Chroniques

par laure dautriche

récital Truls Mørk et Kathryn Stott
œuvres de Brahms, Chopin, Janáček et Schumann

Théâtre de la Ville, Paris
- 29 avril 2005
le violoncelliste Truls Mørk en récital (avec piano) à Paris
© dr

« On l’attendait depuis vingt ans ! » s’exclame un homme face à l’affiche. La présence en France du violoncelliste Truls Mørk est un événement. En 1982, il fait ses débuts en remportant le prestigieux Concours Tchaïkovski de Moscou. Vingt ans plus tard, demandé sur la plupart des scènes internationales, le (désormais) plus célèbre soliste norvégien étonne par son incroyable maîtrise. On regrettera toutefois le manque d’originalité de son interprétation de certaines œuvres. Ce grand homme d’un mètre quatre-vingt dix s’impose immédiatement par la pureté du jeu. Sa technique impeccable en fait pâlir plus d’un. Il présente un programme varié d’œuvres du XIXe siècle, avec des figures incontournables de l’âge d’or du romantisme.

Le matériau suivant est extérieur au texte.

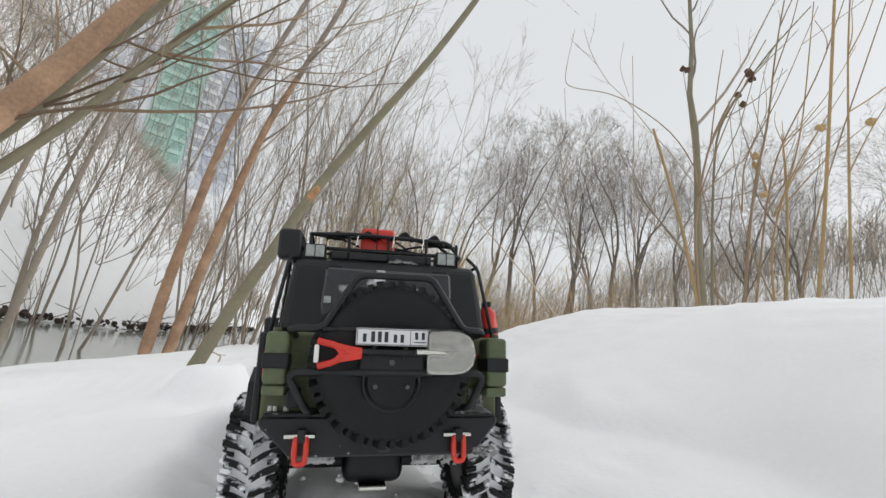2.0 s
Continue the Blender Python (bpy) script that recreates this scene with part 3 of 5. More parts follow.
stem_plant("dry_vine", [([(1.62, 2.12, 0.85), (1.54, 2.14, 1.47), (1.43, 2.23, 1.74), (1.20, 2.37, 1.96), (0.97, 2.48, 1.985), (0.965, 2.48, 2.1), (0.99, 2.48, 2.35)], 0.0035, 0.0012), ([(0.97, 2.48, 1.985), (1.0, 2.47, 1.75), (1.02, 2.46, 1.7)], 0.0013, 0.0009), ([(1.25, 2.33, 1.93), (1.2, 2.36, 2.1), (1.21, 2.35, 2.25)], 0.0013, 0.0009)],
           M_TWIG_BROWN, "thin bent vine arching over the crest", "weed")
# twig stuck upright in the bank
stem_plant("twig", [([(0.655, 2.26, 0.47), (0.637, 2.24, 0.515), (0.59, 2.20, 0.56), (0.556, 2.165, 0.615), (0.546, 2.153, 0.64)], 0.0026, 0.0036)], M_STRAW_PALE, "short pale broken twig stuck in the snow", "twig")
stem_plant("grass_blade", [([(0.548, 2.155, 0.62), (0.50, 2.20, 0.645), (0.45, 2.24, 0.69)], 0.0018, 0.001)], M_STRAW, "bent dry grass blade", "twig")
# plume weed seen against the sky
PLUME = [(1.29, 3.12, 1.79), (1.21, 3.17, 2.02), (1.32, 3.09, 1.9), (1.4, 3.03, 2.02), (1.37, 3.05, 1.62), (1.27, 3.13, 1.66), (1.49, 2.94, 1.9)]
stem_plant("plume_weed", [([(1.37, 3.75, 0.7), (1.34, 3.52, 1.23), (1.32, 3.18, 1.67), (1.31, 3.1, 1.77), (1.37, 2.92, 1.84), (1.4, 2.74, 1.78)], 0.0024, 0.0009)] + [(s, 0.0012, 0.0007) for s in fork((1.33, 3.3, 1.52), PLUME[0], PLUME[1], PLUME[4])] + [(s, 0.0012, 0.0007) for s in fork((1.32, 3.16, 1.7), PLUME[2], PLUME[3], PLUME[5])] + [(s, 0.0012, 0.0007) for s in fork((1.36, 2.94, 1.82), PLUME[6], (1.45, 2.9, 2.02))],
           M_TWIG_BROWN, "thin dry plume weed with wispy side stems", "weed", [PLUME[1], PLUME[3], PLUME[4], (1.4, 2.74, 1.78)], M_TWIG_BROWN, 0.004, 5, "seed_head")
stem_plant("leaning_cane", [([(1.85, 3.05, 0.7), (1.99, 3.33, 1.47), (2.12, 3.58, 2.02), (2.57, 4.51, 4.05)], 0.004, 0.003)], M_TWIG_BROWN, "long straight leaning cane", "weed")
stem_plant("seed_stalk", [([(1.58, 3.2, 0.8), (1.57, 3.2, 1.1), (1.555, 3.19, 1.36)], 0.003, 0.002)], M_TWIG_BROWN, "upright reddish dock stalk with seeds", "weed", [(1.56 + 0.008 * math.sin(k * 2.4), 3.192, 1.12 + 0.02 * k) for k in range(12)], M_TWIG_BROWN, 0.005, 6, "seed_head")


def reed_bed():
    """Orange dry stems just beyond the crest, each a thing in a group."""
    r = np.random.RandomState(14)
    for k in range(46):
        x, y = r.uniform(-0.25, 3.4), r.uniform(4.9, 7.6)
        z = h1(x, y)
        tall = r.uniform(0.45, 1.15)
        way = np.array([r.normal(-0.25, 0.35), r.normal(0, 0.3), 1])
        pts, rr = bough(r, (x, y, z - 0.05), way, tall, 0.0045, 0.002, 5, 0.06, -0.03)
        stalks = [(pts.tolist(), 0.0045, 0.002)]
        for _ in range(r.randint(1, 4)):
            p, ax = at_part(pts, r.uniform(0.4, 0.95))
            q, _ = bough(r, p, side_way(r, ax, 0.6), tall * 0.3, 0.002, 0.001, 3, 0.1, 0)
            stalks.append((q.tolist(), 0.002, 0.001))
        tagged(stem_plant("dry_reed", stalks, M_REED if k % 3 else M_STRAW, "thin orange-brown dry reed rising from the snow", "reed"), group="reeds beyond the crest")


reed_bed()
stem_plant("snowy_branch", [([(1.85, 7.8, 0.7), (1.46, 7.9, 1.5), (1.15, 7.95, 2.0), (0.90, 8.0, 2.42)], 0.022, 0.01), ([(1.46, 7.9, 1.5), (1.0, 7.9, 1.75), (0.6, 7.95, 2.1)], 0.012, 0.006)], M_BARK_GREY, "leaning grey branch lightly covered with snow", "branch")
stem_plant("leaning_branch", [([(2.19, 4.42, 0.8), (2.0, 4.6, 1.1), (1.88, 4.69, 1.27), (1.39, 4.96, 1.81), (1.2, 5.05, 2.02)], 0.009, 0.006), ([(1.88, 4.69, 1.27), (2.0, 4.6, 1.55), (2.1, 4.5, 1.75)], 0.005, 0.002)], M_STRAW_PALE, "pale dry broken branch leaning over the crest", "branch")


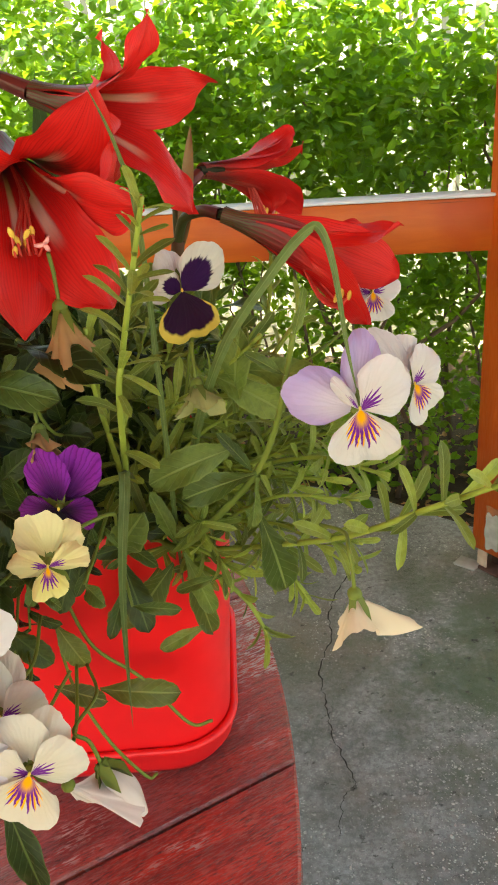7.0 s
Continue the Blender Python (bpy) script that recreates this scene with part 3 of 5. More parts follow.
def make_hedge():
    g = np.random.default_rng(11)
    hedge = thing("hedge", (0, 2.9, -0.05), "dense leafy green privet hedge lit by sun on top", "hedge")
    pts, nrm, siz = [], [], []
    # leafy shoots: clumps of leaves round many twig ends, thinner low down and towards the ragged top
    for _ in range(31000):
        x = g.uniform(-2.3, 2.4)
        z = g.uniform(0.06, 1.78)
        d = g.random() ** (2.3 if 0.85 < z < 1.32 else 1.3)
        y = hedge_front(x) + 0.95 * d + 0.35 * max(0.0, z - 0.95)
        z += 0.10 * math.sin(x * 5 + y * 3)
        if z < 0.88 and g.random() < 0.82 - 0.88 * z:
            continue
        if noise.noise(Vector((x * 3.2, y * 3.2, z * 3.2))) < -0.19 + 0.10 * min(1.0, max(0.0, 1.5 * x)):
            continue
        if z > 1.05 and g.random() < (z - 1.05) * (1.2 + 0.9 * min(1.0, max(0.0, x + 0.1))):
            continue
        k = int(g.integers(5, 10))
        dirv = np.array([g.normal(0, 0.6), g.normal(-0.5, 0.6), g.normal(0.6, 0.5)])
        dirv /= np.linalg.norm(dirv)
        for j in range(k):
            q = np.array([x, y, z]) + dirv * 0.02 * j + g.normal(0, 0.014, 3)
            nn = np.array([g.normal(0, 0.55), g.normal(-0.35, 0.6), g.normal(0.8, 0.5)])
            pts.append(q), nrm.append(nn / np.linalg.norm(nn)), siz.append(g.uniform(0.024, 0.044))
    n = len(pts)
    ob = leaf_cloud("foliage", np.array(pts) - np.array([0, 2.9, -0.05]), np.array(nrm), g.uniform(0, 6.28, n), np.array(siz), HEDGE)
    ob.parent = hedge
    tagged(ob, kind="stuff")
    # woody stems from the soil
    rng = random.Random(3)
    for i in range(95):
        x = -2.2 + 4.5 * (i + rng.random()) / 95
        y = hedge_front(x) + rng.uniform(0.08, 0.75)
        h = rng.uniform(0.8, 1.35)
        pts = [(x, y - 2.9, 0.0)]
        for k in range(1, 5):
            pts.append((x + rng.uniform(-0.05, 0.05) * k, y - 2.9 + rng.uniform(-0.05, 0.03) * k, h * k / 4))
        r = rng.uniform(0.006, 0.014)
        part("branch", tube_bm(spline(pts, 3), [r * (1 - 0.06 * j) for j in range(13)], 5), TWIG, hedge)
    return hedge


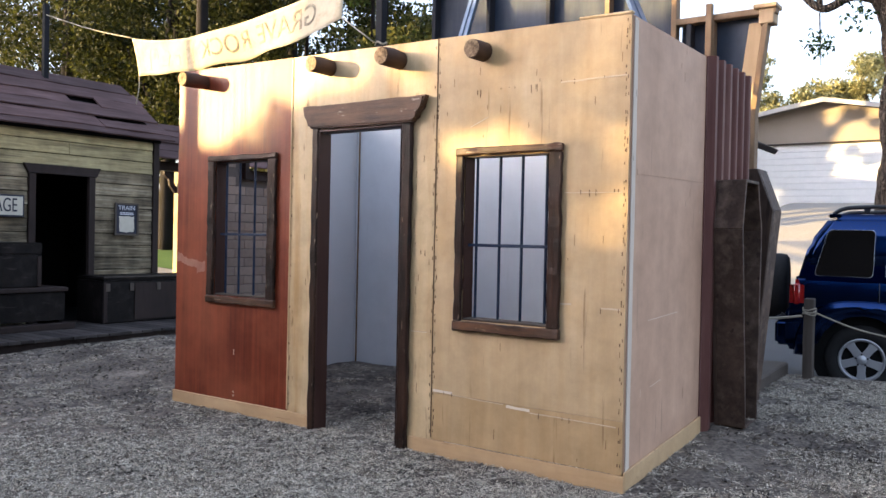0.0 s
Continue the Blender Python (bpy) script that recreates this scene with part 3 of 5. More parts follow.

Quelle aisance, dès les premières notes de la Sonate en mi mineur pour violoncelle et piano Op.38 n°1 de Johannes Brahms ! Noblesse, lyrisme et passion se succèdent dans l’Allegro initial. L’envoûtant premier thème gagne un sens différent à chacune de ses apparitions. Mørk donne une saveur particulière à chaque note. Plein de conviction dans cette oeuvre légendaire du répertoire, il conduit parfaitement son discours. Cette exécution réserve même quelques agréables surprises. Le mouvement suivant mêle un menuet puis un trio, vif et plein de grâce sous son archet léger.

Dans les trois Fantasiestücke Op.73 de Robert Schumann, l’extrême sensibilité des musiciens fait plaisir à voir. Tendresse et fougue se succèdent sans aucune démonstration de virtuosité. Le violoncelle sonne brillant et majestueux, avec un vibrato énergique sans inconfort. La pianiste reste parfois trop effacée, mais à l’écoute l’un de l’autre les deux chambristes touchent par leur élégance et leur naturel.

Avec Pohádka, c’est en un univers onirique et mystérieux que les deux instruments dialoguent. L'histoire du conte de fées, basée sur une légende slave d'après un poème de Vassili Joukovski, est la source d'inspiration de Leoš Janáček. Les pizzicati répondent aux accords légers du piano, l’archet sur la touche fait résonner les sons comme un écho. Le jeu imaginatif de Kathryn Stott et la finesse de Truls Mørk mettent en évidence les couleurs slaves de la pièce. Dans un esprit tour à tour inquiet, fiévreux ou apaisé, ils diversifient timbres et lumières. Leur jeu est évocateur et suscite l’imagination de l’auditeur.

La deuxième partie du concert s’avère moins convaincante.
Dans la Sonate en sol mineur Op.65 de Frédéric Chopin, un manque de relief de la part du violoncelliste, malgré sa délicate fraîcheur d’approche, déçoit quelque peu. Des arpèges fortissimo qui s’étalent sur tout le clavier à la douceur intériorisée du mouvement lent confiée au violoncelle, Chopin travaille sur les divers registres des instruments pour traduire les sentiments les plus variés. Pourtant, les deux complices ne mettent pas toujours en valeur cette diversité. Souhaitant peut-être respecter le souci d’ordre, d’équilibre et de rigueur du compositeur, Mørksemble parfois manquer de « courage », pourrait-on dire. Impressionnant de maîtrise pour certains spectateurs, pour d’autres conformiste, il n’en reste pas moins un maître dont remarquable est la carrière.